### WORK TO DO
Copy out the line containing "scene.view_settings.use_white_balance |= len(values)" and each line after it, through the last one in the material, exactly as written.

### SOURCE EXCERPT

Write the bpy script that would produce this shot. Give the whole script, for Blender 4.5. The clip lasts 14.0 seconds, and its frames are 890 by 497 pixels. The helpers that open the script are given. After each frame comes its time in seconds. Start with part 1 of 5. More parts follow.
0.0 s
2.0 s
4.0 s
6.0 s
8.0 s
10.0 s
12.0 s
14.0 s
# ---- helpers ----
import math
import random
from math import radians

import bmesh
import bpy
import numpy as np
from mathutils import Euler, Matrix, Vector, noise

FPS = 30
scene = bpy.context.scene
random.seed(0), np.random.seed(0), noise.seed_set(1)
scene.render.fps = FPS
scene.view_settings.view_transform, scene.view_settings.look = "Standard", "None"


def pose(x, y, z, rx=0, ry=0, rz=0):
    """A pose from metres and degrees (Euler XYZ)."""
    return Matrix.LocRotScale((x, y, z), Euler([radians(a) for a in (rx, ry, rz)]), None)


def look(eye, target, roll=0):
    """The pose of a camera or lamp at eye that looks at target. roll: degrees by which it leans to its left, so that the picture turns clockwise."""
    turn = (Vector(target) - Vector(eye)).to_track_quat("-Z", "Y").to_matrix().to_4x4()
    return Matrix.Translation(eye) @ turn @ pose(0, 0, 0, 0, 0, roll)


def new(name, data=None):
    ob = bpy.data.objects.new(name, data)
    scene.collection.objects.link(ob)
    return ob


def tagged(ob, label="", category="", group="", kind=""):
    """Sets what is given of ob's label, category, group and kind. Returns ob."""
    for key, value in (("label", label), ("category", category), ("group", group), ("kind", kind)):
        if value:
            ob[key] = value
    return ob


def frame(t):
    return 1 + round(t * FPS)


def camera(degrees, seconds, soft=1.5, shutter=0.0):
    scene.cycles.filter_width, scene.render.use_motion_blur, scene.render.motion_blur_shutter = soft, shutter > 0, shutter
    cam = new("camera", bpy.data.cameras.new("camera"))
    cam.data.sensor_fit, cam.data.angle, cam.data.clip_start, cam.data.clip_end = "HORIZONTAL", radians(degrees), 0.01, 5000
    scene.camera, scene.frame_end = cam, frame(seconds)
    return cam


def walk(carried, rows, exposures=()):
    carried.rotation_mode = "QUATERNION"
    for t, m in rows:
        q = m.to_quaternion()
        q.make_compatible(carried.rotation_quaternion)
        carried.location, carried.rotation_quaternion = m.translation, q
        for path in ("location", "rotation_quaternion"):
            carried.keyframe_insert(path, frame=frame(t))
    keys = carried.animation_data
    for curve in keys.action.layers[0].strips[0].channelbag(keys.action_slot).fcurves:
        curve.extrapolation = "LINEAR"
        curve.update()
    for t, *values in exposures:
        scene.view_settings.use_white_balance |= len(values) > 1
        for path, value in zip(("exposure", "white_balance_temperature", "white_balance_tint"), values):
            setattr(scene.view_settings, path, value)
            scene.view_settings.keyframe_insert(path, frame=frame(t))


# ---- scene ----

### OUTPUT BELOW
        scene.view_settings.use_white_balance |= len(values) > 1
        for path, value in zip(("exposure", "white_balance_temperature", "white_balance_tint"), values):
            setattr(scene.view_settings, path, value)
            scene.view_settings.keyframe_insert(path, frame=frame(t))


# ---- scene ----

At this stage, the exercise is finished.